Among the people now uncomfortable with the mythic Lynch are those who created her.

In the corridors of the Bush administration, senior officials frankly admit that they would prefer the Jessica Lynch story simply went away.

"The Private Lynch story is becoming a monster," said one administration official.

. . .The Pentagon may have hyped the story of Private Lynch for its own propaganda purposes: now, with a $US1 million ($A1.4 million) deal for co-operation with an authorised biography, the Lynch family is selling a different story, to the increasing discomfort of much of the American public.

Yesterday's contribution to the meltdown of the myth came from an unsavory, but usually reliable, source -- slimemeister Larry Flynt.

Pornographer Larry Flynt says he bought nude photos of Pfc. Jessica Lynch to publish in Hustler magazine, but changed his mind because she's a "good kid" who became "a pawn for the government."

Flynt told The Associated Press on Tuesday that he bought the photos last month from the men who purportedly participated in the amateur shoot with the Army supply clerk. The soldiers "wanted to let it be known that she's not all apple pie," Flynt said.

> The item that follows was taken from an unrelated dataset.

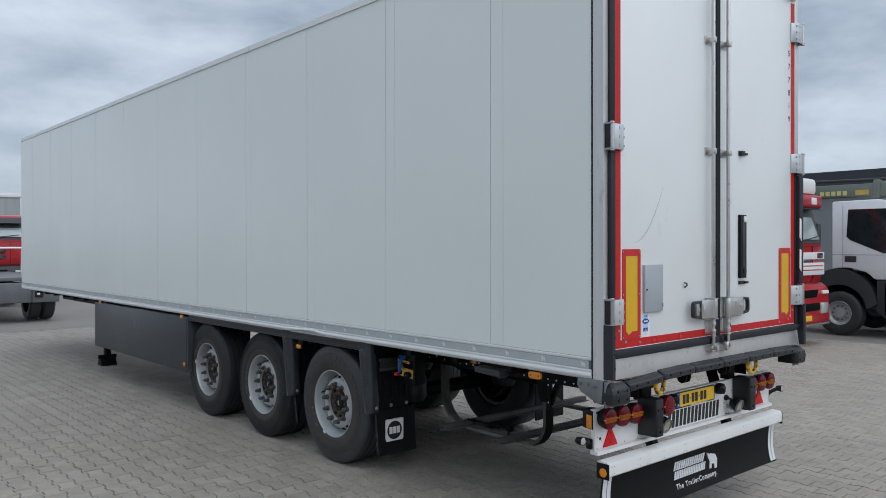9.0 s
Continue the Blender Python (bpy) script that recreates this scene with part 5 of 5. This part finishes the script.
bk = part("black_knob", lathe([(0.022, 0.0), (0.024, -0.02), (0.030, -0.022), (0.031, -0.045), (0.026, -0.050), (0, -0.051)], (CX, 2.226, 0.884), "x", 24), plastic, cp, "round black knob")
part("knob_pin", disc((CX - 0.052, 2.226, 0.884), 0.004, 0.002, "x", 10), alu, bk)
for y, z in ((2.376, 1.075), (2.378, 1.045), (2.20, 0.99), (2.245, 1.03), (2.20, 1.06)):
    part("port", disc((CX - 0.001, y, z), 0.011, 0.004, "x", 16), hole_shade, cp)
part("lever_slot", prism(rounded(2.236, 2.256, 0.945, 1.045, 0.009), "yz", CX - 0.002, CX), ink, cp)
part("yellow_label", box(CX - 0.002, CX, 2.30, 2.36, 1.098, 1.106), panel_yellow, cp)
part("yellow_label", box(CX - 0.002, CX, 2.19, 2.26, 1.098, 1.106), panel_yellow, cp)

# ---- side locker and landing leg ----
lk = part("pallet_box", box(-1.270, -0.45, 6.125, 9.55, 0.455, 1.118, 0.004), box_grey, trailer, "large dark grey pallet box under the floor")
part("box_door", box(-1.276, -1.266, 6.16, 9.52, 0.470, 1.105, 0.003), box_grey, lk)
for s in (-1, 1):
    leg = part("landing_leg", sided(join(box(-0.86, -0.72, 10.40, 10.54, 0.35, 1.12, 0.006), box(-0.835, -0.745, 10.42, 10.52, 0.14, 0.40, 0.004)), s), chassis, trailer, "black landing leg with a broad foot")
    part("leg_foot", sided(join(prism([(10.35, 0.0), (10.36, 0.04), (10.42, 0.12), (10.52, 0.12), (10.58, 0.04), (10.59, 0.0)], "yz", -0.91, -0.67, 0.008), disc((-0.79, 10.47, 0.14), 0.035, 0.28, "x", 16)), s), chassis, leg)

# ---- other vehicles in the yard ----
RISE[0] = fall(14.0)
cab_white = material("white_cab_paint", (0.78, 0.79, 0.81), 0.3, 0, 0.04, 2, 0.01, 30, coat=0.3)
cab_red = material("red_cab_paint", (0.42, 0.012, 0.02), 0.3, 0, 0.05, 2, 0.01, 30, coat=0.3)
cab_green = material("dark_green_cab_paint", (0.030, 0.060, 0.045), 0.32, 0, 0.06, 2, 0.01, 30, coat=0.3)
cab_lime = material("bright_green_cab_paint", (0.10, 0.50, 0.025), 0.3, 0, 0.05, 2, 0.01, 30, coat=0.3)
cab_navy = material("navy_cab_paint", (0.015, 0.025, 0.12), 0.3, 0, 0.05, 2, 0.01, 30, coat=0.3)
cab_teal = material("teal_cab_paint", (0.04, 0.36, 0.38), 0.3, 0, 0.05, 2, 0.01, 30, coat=0.3)
orange_paint = material("orange_stripe_paint", (0.75, 0.12, 0.02), 0.35, 0, 0.05, 4, 0.01, 30)
crane_olive = material("olive_crane_paint", (0.15, 0.165, 0.145), 0.45, 0.1, 0.1, 3, 0.05, 40)
crane_letter = material("pale_yellow_lettering", (0.62, 0.56, 0.22), 0.5, 0, 0.05, 6, 0, 40)
crane_plate = material("faded_yellow_plate", (0.50, 0.34, 0.07), 0.5, 0, 0.12, 8, 0, 40)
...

"My first intention was to publish them, but I don't think it was the best, positive move I could make," Flynt said in a telephone interview. "She's very much a pawn for the government. They force-fed us a Joan of Arc."

. . .Flynt said the photographs appeared to be taken in an Army barracks, and showed Lynch topless and fully nude, frolicking with the soldiers.

He would not say what he paid for the photographs, which he said he'd lock in a vault.

"Some things are more important than money," he said. "You gotta do the right thing."

What goes up tends to come down -- sometimes with a big splat. However, I believe people other than Pfc. Lynch bear the bulk of the responsibility for this mess. The Pentagon and the Bush administration are responsible for a shameless attempt to wrap an unjustifiable war in the flag, with a blonde female soldier wearing said flag. The Washington Post and other media are responsible for having dutifully echoed the government's ludicrous claims initially. The American public is responsible for largely buying the bullshit it was being sold. Let's hear it for skepticism. It beats being played for a fool.